Bitcoin is not like tulips

‘Tulipmania’ is cited as an example of extreme greed and uncontrolled speculation. What goes up abnormally must go down. Chasing price is like chasing an untamed horse in the jungle. Tulip bubble is a financial fable and often speculative assets are referred to as tulips. Bitcoin has been compared to the tulips many times. Economist Hyman P. Minsky described five stages of a credit cycle – displacement, boom, euphoria, profit-taking, panic. These stages also form the basic pattern of a bubble. The displacement stage occurs when a new paradigm appears. In the boom phase, the price momentum increases slowly and then more investors put their money. In the euphoria stage, we see skyrocketing price and the valuation is driven by the ‘greater fool’ theory. In the profit-taking stage, the bubble reaches the bursting stage almost and gives warning signals but survives irrationally. In the panic stage, a minor event leads to the bubble burst and it does not reappear.
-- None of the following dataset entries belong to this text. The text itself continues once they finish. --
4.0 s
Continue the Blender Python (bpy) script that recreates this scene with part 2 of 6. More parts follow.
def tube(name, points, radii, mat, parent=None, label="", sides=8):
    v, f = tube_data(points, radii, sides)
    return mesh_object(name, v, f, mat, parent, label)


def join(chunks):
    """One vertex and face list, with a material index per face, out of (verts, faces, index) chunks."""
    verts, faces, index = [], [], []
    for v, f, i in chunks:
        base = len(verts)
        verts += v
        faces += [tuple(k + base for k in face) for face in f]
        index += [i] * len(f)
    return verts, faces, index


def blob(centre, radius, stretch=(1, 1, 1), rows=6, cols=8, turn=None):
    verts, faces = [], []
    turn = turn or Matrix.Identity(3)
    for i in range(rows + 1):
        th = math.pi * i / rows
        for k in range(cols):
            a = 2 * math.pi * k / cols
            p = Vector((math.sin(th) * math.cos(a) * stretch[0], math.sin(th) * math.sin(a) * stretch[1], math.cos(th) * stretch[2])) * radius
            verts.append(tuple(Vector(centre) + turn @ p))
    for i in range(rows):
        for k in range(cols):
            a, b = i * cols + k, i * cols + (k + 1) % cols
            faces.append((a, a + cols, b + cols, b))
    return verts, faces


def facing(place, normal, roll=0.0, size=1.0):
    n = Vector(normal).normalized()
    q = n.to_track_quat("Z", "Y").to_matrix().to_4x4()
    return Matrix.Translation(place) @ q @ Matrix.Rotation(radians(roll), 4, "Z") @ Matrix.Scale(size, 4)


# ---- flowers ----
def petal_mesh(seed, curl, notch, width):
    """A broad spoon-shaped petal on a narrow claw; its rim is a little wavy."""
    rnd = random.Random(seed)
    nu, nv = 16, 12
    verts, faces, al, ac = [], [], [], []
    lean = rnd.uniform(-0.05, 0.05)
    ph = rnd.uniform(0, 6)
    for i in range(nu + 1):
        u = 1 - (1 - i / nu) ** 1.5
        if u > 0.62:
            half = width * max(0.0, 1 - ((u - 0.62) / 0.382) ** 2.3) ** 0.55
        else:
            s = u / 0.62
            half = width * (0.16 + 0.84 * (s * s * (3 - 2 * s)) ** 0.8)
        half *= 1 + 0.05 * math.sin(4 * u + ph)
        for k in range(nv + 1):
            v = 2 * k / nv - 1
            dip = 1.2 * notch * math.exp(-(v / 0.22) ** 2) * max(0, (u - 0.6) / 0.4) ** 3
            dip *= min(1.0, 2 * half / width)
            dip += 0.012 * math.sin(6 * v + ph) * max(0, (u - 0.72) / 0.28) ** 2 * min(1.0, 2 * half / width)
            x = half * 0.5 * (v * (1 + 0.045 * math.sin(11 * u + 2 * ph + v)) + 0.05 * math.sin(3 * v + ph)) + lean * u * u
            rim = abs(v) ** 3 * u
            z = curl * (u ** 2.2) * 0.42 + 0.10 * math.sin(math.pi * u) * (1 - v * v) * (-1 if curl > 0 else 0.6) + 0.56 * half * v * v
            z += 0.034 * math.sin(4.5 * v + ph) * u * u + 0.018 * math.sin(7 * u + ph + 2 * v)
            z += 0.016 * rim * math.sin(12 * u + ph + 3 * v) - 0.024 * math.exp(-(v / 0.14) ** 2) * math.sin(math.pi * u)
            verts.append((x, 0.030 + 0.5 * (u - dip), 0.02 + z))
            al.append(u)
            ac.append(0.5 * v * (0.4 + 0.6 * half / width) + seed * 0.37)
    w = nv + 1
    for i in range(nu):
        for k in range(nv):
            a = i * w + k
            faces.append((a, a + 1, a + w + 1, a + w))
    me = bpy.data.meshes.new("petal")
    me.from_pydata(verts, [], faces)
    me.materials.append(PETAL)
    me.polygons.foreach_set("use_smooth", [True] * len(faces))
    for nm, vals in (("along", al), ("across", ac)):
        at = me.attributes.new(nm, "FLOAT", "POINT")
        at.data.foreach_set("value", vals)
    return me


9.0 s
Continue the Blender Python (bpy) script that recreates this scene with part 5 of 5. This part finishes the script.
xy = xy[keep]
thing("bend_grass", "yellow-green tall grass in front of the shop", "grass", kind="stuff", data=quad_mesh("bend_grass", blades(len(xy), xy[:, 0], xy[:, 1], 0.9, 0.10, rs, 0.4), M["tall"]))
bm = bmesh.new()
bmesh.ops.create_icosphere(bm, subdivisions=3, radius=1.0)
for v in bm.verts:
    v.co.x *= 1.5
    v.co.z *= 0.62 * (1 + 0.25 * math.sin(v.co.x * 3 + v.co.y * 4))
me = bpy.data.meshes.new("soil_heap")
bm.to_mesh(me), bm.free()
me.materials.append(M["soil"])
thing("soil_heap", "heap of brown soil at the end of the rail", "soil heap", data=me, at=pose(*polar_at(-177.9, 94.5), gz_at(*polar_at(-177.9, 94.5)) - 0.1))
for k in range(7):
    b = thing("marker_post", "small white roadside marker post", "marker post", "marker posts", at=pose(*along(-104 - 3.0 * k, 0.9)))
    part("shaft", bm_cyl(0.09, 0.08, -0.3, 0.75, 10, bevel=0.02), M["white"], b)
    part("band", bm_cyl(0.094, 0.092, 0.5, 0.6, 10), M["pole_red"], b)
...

Bitcoin was born amidst the financial crisis of 2008. The pseudonymous creator Satoshi Nakamoto published the whitepaper of Bitcoin and it instantly became a financial revolution. Since then, Bitcoin has travelled an epic path. In 2013, the price of Bitcoin surpassed $1000 for the first time. The price of Bitcoin reached nearly $20,000 during the 2017 bull market and then crashed. On Crypto Black Thursday of 2020, Bitcoin dropped more than 50% in its biggest single-day plunge since 2013. The following weeks saw Bitcoin rebound from its $3800 low. There was no looking back after that and Bitcoin established itself as the best performing asset class of 2020. In 2021, Bitcoin again created new ATHs. The corporate buying of Bitcoin was a major driver behind the price appreciation. Tesla has literally created history by converting approximately 15% of its cash reserve of balance sheet into Bitcoin very recently. The journey of Bitcoin was full of numerous criticisms. It was called ‘ponzi’, ‘fraud’ and ‘punt’. The obituary of Bitcoin was written by the traditional media and mainstream economists many times. 99Bitcoins is a site which tracks Bitcoin’s obituary statistics. As per the site, Bitcoin was declared dead 397 times till Jan’21. Can a bubble last so long? Not really! The fear from the past has vanished and even the governments across the globe have taken a neutral stand against Bitcoin. Bitcoin is thermodynamically stable programmed money. The tulip analogy seems to be dull as the peer-to-peer money was created with a purpose to address the limitation of fiat money and create a ‘gold standard’ scarcity model. Bitcoin is not only an investment tool but also a way towards financial inclusion.  

 

“Tulips are not durable, not scarce, not programmable, not fungible, not verifiable, not divisible, and hard to transfer. But tell me more about your analogy...” - Naval Ravikant

Bitcoin is the inspiration for the thriving crypto industry and it is being traded actively with high volume. Institutional interest in Bitcoin is a new phenomenon now. Yes, people are still investing to earn high profit but they are also using Bitcoin to participate financially. Ethereum wrapped Bitcoin is the number one asset of decentralized finance or DeFi which enables lending and borrowing activity without the intervention of any third party. The technology behind Bitcoin is really pathbreaking and it arrived after two decades of extensive research by various developers. Technology is always unstoppable. When it finds a barrier, it evolves. The network effect of Bitcoin is multi-faceted as it involves the consumers, merchants, miners, developers and entrepreneurs who build products or service ideas on top of Bitcoin. The issues regarding scalability, speed of Bitcoin can be solved by various blockchain technologies and these are already happening in different forms. Bitcoin is on the way to become Satoshi's vision of being the day-to-day money in the Internet era.